**What to produce**
Every line that contains "pose" counts once; give the total number of such lines, with no other words.

########

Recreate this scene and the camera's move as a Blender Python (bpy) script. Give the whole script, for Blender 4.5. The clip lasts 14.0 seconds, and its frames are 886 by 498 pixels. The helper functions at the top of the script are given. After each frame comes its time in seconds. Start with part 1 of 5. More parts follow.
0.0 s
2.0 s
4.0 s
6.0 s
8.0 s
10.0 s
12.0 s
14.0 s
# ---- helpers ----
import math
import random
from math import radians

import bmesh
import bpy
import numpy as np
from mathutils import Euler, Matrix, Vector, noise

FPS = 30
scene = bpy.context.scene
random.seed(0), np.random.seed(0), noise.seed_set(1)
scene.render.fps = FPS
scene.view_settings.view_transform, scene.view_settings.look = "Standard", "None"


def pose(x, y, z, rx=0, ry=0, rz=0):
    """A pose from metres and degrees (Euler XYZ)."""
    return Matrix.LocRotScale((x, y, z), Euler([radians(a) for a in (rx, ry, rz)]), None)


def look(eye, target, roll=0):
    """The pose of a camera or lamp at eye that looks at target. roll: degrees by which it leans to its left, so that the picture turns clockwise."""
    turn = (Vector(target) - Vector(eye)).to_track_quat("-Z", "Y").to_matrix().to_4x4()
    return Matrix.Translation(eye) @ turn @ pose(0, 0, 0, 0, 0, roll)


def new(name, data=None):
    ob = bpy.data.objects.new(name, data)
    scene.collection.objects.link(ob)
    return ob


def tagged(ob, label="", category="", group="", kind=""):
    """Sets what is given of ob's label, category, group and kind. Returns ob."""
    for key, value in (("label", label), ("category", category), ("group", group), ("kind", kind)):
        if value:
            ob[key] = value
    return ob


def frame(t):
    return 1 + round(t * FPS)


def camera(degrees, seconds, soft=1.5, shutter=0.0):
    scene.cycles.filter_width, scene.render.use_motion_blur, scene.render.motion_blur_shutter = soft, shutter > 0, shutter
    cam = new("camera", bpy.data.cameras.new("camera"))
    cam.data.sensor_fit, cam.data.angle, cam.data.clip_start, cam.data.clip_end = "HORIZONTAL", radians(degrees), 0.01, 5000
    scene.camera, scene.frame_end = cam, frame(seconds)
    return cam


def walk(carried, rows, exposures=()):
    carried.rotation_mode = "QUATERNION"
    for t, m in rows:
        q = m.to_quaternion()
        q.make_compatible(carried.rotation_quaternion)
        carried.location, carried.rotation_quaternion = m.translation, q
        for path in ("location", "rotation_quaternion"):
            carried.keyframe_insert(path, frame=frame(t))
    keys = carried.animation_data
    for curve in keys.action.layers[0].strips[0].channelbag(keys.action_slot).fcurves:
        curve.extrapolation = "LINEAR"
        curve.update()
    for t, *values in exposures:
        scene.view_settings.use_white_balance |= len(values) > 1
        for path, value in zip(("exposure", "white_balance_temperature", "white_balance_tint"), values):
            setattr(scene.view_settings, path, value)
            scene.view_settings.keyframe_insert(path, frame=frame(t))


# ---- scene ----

########

**Finished task**
4